By ending its session without voting on the measure, the House effectively killed the Senate bill. And aid that families in New Jersey, New York and other parts of the Northeast are counting on to rebuild their homes and their lives was unnecessarily delayed.
Rep. Peter King, R-N.Y., who represents parts of Long Island that were decimated by Sandy, called Boehner's decision not to take up the aid bill "indefensible."
"We have never had a natural disaster before where Congress walked away," he said.
Indeed, when Hurricane Katrina struck the Louisiana coast, it took Congress only two weeks to approve a $62 billion aid appropriation. Including subsequent bills, federal Katrina aid eventually totaled more than $100 billion.
In that disaster, Congress also quickly amended tax laws to remove certain limits for property owners taking a casualty-loss deduction.

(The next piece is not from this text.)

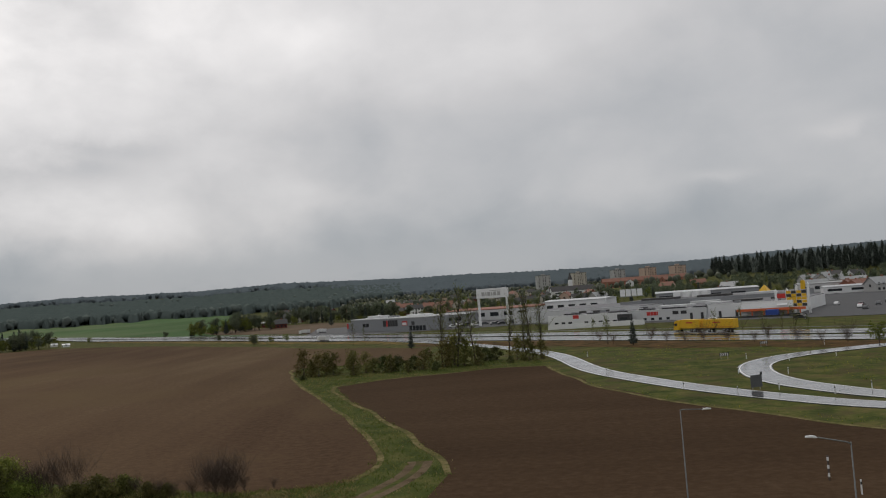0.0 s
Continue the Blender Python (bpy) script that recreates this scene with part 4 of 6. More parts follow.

But more than two full months after Sandy, New Jersey storm victims continue to wait for the same casualty-loss provision and for a federal aid bill.
In a joint statement Wednesday, New Jersey Gov. Chris Christie and New York Gov. Andrew M. Cuomo called the House action, "a dereliction of duty."
Late Wednesday, Boehner reportedly scheduled a vote on $9 billion in immediate aid on Friday, with a vote on the balance no sooner than Jan. 15.
Some would say better late than never. We say House leaders should still be ashamed.